Items from a data source
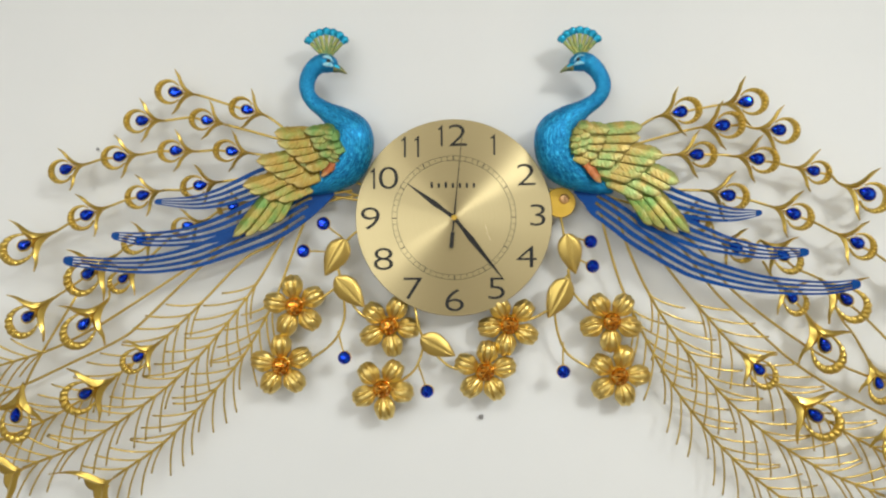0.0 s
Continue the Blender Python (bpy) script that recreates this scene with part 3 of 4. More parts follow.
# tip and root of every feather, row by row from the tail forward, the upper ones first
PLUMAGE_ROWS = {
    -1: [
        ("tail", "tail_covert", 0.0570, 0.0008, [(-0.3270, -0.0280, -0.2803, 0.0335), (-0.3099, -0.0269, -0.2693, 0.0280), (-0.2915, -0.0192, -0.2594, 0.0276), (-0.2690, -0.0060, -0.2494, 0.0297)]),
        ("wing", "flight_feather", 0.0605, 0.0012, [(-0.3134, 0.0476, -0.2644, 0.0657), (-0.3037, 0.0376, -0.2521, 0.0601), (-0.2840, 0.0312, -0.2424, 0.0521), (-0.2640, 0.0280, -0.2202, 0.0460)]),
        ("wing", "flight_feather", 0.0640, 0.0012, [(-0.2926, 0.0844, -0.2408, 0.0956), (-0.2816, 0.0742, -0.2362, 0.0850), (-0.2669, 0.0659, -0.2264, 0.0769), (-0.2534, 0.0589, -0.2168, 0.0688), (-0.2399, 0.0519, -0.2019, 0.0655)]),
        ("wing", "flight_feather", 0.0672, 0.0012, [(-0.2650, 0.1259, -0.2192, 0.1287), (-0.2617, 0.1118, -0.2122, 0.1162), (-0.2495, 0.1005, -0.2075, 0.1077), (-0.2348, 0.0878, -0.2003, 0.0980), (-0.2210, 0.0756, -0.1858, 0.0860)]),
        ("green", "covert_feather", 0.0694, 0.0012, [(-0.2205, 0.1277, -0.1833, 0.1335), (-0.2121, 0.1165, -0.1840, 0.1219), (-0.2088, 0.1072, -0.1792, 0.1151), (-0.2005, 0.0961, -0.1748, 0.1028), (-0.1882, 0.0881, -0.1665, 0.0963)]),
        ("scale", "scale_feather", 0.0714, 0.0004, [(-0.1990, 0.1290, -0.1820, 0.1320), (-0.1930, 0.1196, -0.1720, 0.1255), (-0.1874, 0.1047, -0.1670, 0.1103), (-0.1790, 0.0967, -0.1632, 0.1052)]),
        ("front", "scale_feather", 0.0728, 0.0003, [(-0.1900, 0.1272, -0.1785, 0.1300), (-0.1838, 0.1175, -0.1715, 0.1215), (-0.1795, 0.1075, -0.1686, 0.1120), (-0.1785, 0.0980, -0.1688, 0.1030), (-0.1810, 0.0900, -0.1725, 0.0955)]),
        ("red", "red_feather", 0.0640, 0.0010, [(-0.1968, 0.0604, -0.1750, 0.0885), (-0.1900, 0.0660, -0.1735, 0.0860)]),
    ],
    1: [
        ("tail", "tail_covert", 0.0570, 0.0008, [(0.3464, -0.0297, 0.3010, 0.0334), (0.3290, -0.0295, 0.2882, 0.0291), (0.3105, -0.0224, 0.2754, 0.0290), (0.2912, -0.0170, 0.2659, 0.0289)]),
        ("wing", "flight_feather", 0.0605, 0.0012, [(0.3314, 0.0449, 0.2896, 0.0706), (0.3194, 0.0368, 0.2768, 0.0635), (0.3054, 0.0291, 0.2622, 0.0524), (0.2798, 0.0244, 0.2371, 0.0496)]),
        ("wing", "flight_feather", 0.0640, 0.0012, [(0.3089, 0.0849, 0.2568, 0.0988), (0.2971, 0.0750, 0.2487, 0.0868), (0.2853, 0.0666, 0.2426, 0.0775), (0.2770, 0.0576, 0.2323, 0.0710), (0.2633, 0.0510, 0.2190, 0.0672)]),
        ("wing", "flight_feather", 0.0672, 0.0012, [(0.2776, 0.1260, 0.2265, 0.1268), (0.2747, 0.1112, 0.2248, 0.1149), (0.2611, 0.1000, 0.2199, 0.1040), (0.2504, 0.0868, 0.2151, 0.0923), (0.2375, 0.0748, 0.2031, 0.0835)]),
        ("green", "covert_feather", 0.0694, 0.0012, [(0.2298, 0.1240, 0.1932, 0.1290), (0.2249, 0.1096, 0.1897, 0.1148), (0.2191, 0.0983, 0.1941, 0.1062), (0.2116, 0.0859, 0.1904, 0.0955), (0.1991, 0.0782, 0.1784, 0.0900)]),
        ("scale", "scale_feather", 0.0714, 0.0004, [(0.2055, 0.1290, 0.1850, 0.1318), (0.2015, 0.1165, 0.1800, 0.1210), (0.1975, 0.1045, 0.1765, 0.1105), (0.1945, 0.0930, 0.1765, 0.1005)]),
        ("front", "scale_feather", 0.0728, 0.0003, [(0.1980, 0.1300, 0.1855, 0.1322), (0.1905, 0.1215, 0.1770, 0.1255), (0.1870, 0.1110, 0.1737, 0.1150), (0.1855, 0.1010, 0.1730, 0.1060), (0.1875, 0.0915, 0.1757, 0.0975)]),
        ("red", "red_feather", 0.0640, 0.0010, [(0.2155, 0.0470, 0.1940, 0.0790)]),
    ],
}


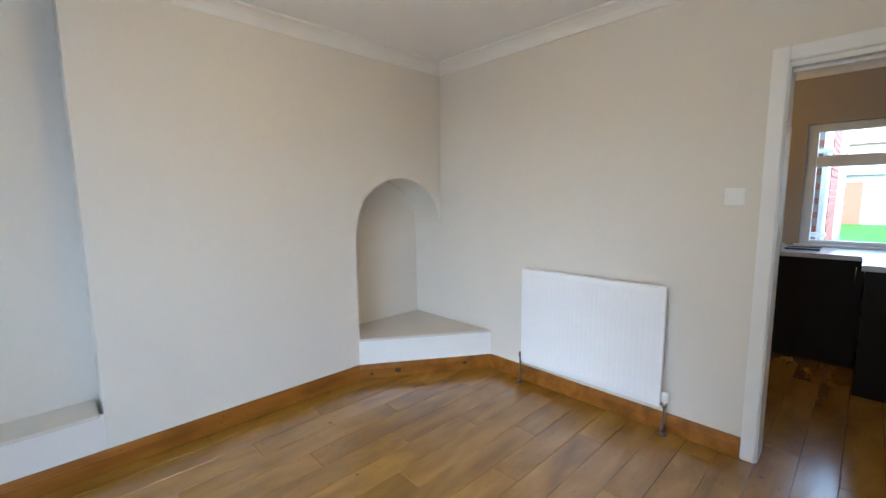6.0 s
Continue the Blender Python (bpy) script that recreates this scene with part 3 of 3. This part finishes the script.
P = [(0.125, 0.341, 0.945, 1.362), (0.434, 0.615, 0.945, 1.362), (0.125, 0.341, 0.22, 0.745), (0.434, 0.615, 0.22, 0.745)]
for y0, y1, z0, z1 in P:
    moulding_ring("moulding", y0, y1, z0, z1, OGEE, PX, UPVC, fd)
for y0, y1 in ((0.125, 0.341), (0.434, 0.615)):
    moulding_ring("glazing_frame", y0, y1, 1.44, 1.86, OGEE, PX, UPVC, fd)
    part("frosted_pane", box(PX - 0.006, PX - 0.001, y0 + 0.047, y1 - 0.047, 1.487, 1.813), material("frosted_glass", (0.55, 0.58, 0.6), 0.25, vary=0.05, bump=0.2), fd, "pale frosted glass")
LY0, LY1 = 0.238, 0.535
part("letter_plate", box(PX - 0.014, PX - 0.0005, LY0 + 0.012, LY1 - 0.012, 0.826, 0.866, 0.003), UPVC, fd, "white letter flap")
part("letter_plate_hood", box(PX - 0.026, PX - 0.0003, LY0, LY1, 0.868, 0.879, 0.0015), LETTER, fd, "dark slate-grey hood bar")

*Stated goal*
Repeat all the records above exactly, leaving out any pictures.

*Finished exercise*
0.0 s
Continue the Blender Python (bpy) script that recreates this scene with part 3 of 4. More parts follow.
# tip and root of every feather, row by row from the tail forward, the upper ones first
PLUMAGE_ROWS = {
    -1: [
        ("tail", "tail_covert", 0.0570, 0.0008, [(-0.3270, -0.0280, -0.2803, 0.0335), (-0.3099, -0.0269, -0.2693, 0.0280), (-0.2915, -0.0192, -0.2594, 0.0276), (-0.2690, -0.0060, -0.2494, 0.0297)]),
        ("wing", "flight_feather", 0.0605, 0.0012, [(-0.3134, 0.0476, -0.2644, 0.0657), (-0.3037, 0.0376, -0.2521, 0.0601), (-0.2840, 0.0312, -0.2424, 0.0521), (-0.2640, 0.0280, -0.2202, 0.0460)]),
        ("wing", "flight_feather", 0.0640, 0.0012, [(-0.2926, 0.0844, -0.2408, 0.0956), (-0.2816, 0.0742, -0.2362, 0.0850), (-0.2669, 0.0659, -0.2264, 0.0769), (-0.2534, 0.0589, -0.2168, 0.0688), (-0.2399, 0.0519, -0.2019, 0.0655)]),
        ("wing", "flight_feather", 0.0672, 0.0012, [(-0.2650, 0.1259, -0.2192, 0.1287), (-0.2617, 0.1118, -0.2122, 0.1162), (-0.2495, 0.1005, -0.2075, 0.1077), (-0.2348, 0.0878, -0.2003, 0.0980), (-0.2210, 0.0756, -0.1858, 0.0860)]),
        ("green", "covert_feather", 0.0694, 0.0012, [(-0.2205, 0.1277, -0.1833, 0.1335), (-0.2121, 0.1165, -0.1840, 0.1219), (-0.2088, 0.1072, -0.1792, 0.1151), (-0.2005, 0.0961, -0.1748, 0.1028), (-0.1882, 0.0881, -0.1665, 0.0963)]),
        ("scale", "scale_feather", 0.0714, 0.0004, [(-0.1990, 0.1290, -0.1820, 0.1320), (-0.1930, 0.1196, -0.1720, 0.1255), (-0.1874, 0.1047, -0.1670, 0.1103), (-0.1790, 0.0967, -0.1632, 0.1052)]),
        ("front", "scale_feather", 0.0728, 0.0003, [(-0.1900, 0.1272, -0.1785, 0.1300), (-0.1838, 0.1175, -0.1715, 0.1215), (-0.1795, 0.1075, -0.1686, 0.1120), (-0.1785, 0.0980, -0.1688, 0.1030), (-0.1810, 0.0900, -0.1725, 0.0955)]),
        ("red", "red_feather", 0.0640, 0.0010, [(-0.1968, 0.0604, -0.1750, 0.0885), (-0.1900, 0.0660, -0.1735, 0.0860)]),
    ],
    1: [
        ("tail", "tail_covert", 0.0570, 0.0008, [(0.3464, -0.0297, 0.3010, 0.0334), (0.3290, -0.0295, 0.2882, 0.0291), (0.3105, -0.0224, 0.2754, 0.0290), (0.2912, -0.0170, 0.2659, 0.0289)]),
        ("wing", "flight_feather", 0.0605, 0.0012, [(0.3314, 0.0449, 0.2896, 0.0706), (0.3194, 0.0368, 0.2768, 0.0635), (0.3054, 0.0291, 0.2622, 0.0524), (0.2798, 0.0244, 0.2371, 0.0496)]),
        ("wing", "flight_feather", 0.0640, 0.0012, [(0.3089, 0.0849, 0.2568, 0.0988), (0.2971, 0.0750, 0.2487, 0.0868), (0.2853, 0.0666, 0.2426, 0.0775), (0.2770, 0.0576, 0.2323, 0.0710), (0.2633, 0.0510, 0.2190, 0.0672)]),
        ("wing", "flight_feather", 0.0672, 0.0012, [(0.2776, 0.1260, 0.2265, 0.1268), (0.2747, 0.1112, 0.2248, 0.1149), (0.2611, 0.1000, 0.2199, 0.1040), (0.2504, 0.0868, 0.2151, 0.0923), (0.2375, 0.0748, 0.2031, 0.0835)]),
        ("green", "covert_feather", 0.0694, 0.0012, [(0.2298, 0.1240, 0.1932, 0.1290), (0.2249, 0.1096, 0.1897, 0.1148), (0.2191, 0.0983, 0.1941, 0.1062), (0.2116, 0.0859, 0.1904, 0.0955), (0.1991, 0.0782, 0.1784, 0.0900)]),
        ("scale", "scale_feather", 0.0714, 0.0004, [(0.2055, 0.1290, 0.1850, 0.1318), (0.2015, 0.1165, 0.1800, 0.1210), (0.1975, 0.1045, 0.1765, 0.1105), (0.1945, 0.0930, 0.1765, 0.1005)]),
        ("front", "scale_feather", 0.0728, 0.0003, [(0.1980, 0.1300, 0.1855, 0.1322), (0.1905, 0.1215, 0.1770, 0.1255), (0.1870, 0.1110, 0.1737, 0.1150), (0.1855, 0.1010, 0.1730, 0.1060), (0.1875, 0.0915, 0.1757, 0.0975)]),
        ("red", "red_feather", 0.0640, 0.0010, [(0.2155, 0.0470, 0.1940, 0.0790)]),
    ],
}


6.0 s
Continue the Blender Python (bpy) script that recreates this scene with part 3 of 3. This part finishes the script.
P = [(0.125, 0.341, 0.945, 1.362), (0.434, 0.615, 0.945, 1.362), (0.125, 0.341, 0.22, 0.745), (0.434, 0.615, 0.22, 0.745)]
for y0, y1, z0, z1 in P:
    moulding_ring("moulding", y0, y1, z0, z1, OGEE, PX, UPVC, fd)
for y0, y1 in ((0.125, 0.341), (0.434, 0.615)):
    moulding_ring("glazing_frame", y0, y1, 1.44, 1.86, OGEE, PX, UPVC, fd)
    part("frosted_pane", box(PX - 0.006, PX - 0.001, y0 + 0.047, y1 - 0.047, 1.487, 1.813), material("frosted_glass", (0.55, 0.58, 0.6), 0.25, vary=0.05, bump=0.2), fd, "pale frosted glass")
LY0, LY1 = 0.238, 0.535
part("letter_plate", box(PX - 0.014, PX - 0.0005, LY0 + 0.012, LY1 - 0.012, 0.826, 0.866, 0.003), UPVC, fd, "white letter flap")
part("letter_plate_hood", box(PX - 0.026, PX - 0.0003, LY0, LY1, 0.868, 0.879, 0.0015), LETTER, fd, "dark slate-grey hood bar")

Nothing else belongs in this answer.